* Records supplied *
===============
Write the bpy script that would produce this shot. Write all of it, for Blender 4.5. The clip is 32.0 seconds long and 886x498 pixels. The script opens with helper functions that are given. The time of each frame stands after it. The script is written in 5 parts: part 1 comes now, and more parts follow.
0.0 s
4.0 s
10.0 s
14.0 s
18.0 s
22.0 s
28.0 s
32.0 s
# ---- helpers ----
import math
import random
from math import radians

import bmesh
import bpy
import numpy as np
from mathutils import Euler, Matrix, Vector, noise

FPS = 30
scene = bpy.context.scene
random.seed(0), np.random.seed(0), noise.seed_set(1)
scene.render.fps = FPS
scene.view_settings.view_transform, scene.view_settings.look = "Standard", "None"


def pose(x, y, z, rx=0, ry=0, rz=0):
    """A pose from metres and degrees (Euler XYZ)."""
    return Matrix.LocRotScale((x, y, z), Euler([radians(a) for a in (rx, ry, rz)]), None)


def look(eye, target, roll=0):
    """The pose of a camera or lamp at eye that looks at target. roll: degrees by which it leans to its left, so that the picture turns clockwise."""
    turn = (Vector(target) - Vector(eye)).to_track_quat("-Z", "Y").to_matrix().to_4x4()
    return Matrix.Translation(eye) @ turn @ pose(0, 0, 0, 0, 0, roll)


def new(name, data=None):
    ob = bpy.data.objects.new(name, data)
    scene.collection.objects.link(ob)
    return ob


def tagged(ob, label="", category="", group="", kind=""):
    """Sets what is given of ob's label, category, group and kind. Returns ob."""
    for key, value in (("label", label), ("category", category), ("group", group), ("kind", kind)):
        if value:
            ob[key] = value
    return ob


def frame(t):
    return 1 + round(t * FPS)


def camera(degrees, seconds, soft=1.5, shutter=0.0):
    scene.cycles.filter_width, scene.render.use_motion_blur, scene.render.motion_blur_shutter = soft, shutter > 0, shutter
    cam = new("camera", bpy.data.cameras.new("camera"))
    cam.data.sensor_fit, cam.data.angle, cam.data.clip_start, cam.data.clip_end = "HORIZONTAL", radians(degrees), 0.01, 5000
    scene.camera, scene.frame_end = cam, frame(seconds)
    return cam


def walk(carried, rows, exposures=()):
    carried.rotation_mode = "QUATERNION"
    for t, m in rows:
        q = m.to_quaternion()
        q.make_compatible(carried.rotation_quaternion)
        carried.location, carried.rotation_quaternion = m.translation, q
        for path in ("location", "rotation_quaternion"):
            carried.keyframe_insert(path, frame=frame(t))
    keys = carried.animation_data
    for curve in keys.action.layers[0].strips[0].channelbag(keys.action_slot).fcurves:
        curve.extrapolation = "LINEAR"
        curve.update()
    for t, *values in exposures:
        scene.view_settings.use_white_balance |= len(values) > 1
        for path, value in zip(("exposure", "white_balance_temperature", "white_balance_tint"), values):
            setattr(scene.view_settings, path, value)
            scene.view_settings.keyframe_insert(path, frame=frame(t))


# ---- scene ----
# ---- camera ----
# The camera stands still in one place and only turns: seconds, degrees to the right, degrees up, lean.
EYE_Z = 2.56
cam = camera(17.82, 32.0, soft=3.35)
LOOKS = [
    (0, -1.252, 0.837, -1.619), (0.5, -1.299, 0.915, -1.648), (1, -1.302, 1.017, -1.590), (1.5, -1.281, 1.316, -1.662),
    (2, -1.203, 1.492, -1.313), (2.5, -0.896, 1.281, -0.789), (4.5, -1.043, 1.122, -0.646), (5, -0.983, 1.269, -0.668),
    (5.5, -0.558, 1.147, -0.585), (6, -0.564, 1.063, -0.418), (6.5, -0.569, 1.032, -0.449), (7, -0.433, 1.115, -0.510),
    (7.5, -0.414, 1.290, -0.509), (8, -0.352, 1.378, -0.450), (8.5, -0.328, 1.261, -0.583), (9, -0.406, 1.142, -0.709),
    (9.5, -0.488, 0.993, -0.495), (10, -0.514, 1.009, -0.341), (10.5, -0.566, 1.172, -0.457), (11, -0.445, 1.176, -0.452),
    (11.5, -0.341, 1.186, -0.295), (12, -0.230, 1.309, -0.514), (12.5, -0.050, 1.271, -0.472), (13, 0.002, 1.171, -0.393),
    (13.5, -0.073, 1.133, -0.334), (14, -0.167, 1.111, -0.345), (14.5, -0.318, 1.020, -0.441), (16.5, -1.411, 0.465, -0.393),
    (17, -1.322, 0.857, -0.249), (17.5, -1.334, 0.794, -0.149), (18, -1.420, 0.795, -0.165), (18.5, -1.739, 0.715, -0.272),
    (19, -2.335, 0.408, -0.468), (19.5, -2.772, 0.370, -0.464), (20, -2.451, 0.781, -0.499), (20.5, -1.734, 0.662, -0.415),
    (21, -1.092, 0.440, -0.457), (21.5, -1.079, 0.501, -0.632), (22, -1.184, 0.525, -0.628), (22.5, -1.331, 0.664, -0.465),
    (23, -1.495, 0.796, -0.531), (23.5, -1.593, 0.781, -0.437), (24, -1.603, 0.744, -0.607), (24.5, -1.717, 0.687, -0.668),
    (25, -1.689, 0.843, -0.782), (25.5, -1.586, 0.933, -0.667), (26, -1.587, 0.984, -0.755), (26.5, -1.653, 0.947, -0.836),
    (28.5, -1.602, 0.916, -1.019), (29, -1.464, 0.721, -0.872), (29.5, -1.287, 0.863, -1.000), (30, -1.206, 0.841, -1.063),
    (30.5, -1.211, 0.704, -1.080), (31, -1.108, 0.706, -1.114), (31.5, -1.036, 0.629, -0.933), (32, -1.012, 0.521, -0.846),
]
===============
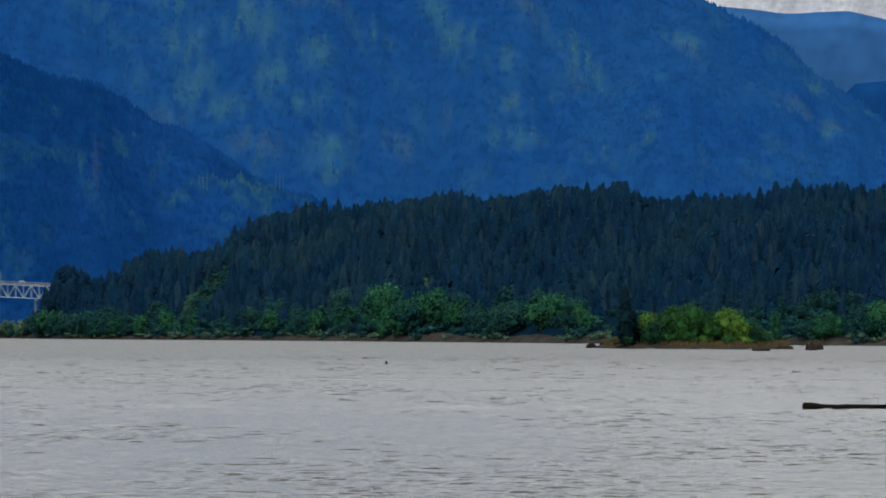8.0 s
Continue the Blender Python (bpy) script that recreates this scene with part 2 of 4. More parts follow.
===============
* Given problem *
Exact duplication is required for the lines above, from the line that contains "for path, value" to the line that contains "scene.view_settings.keyframe_insert(path, frame=frame(t))", inclusive; omit all others.

* Correct output *
        for path, value in zip(("exposure", "white_balance_temperature", "white_balance_tint"), values):
            setattr(scene.view_settings, path, value)
            scene.view_settings.keyframe_insert(path, frame=frame(t))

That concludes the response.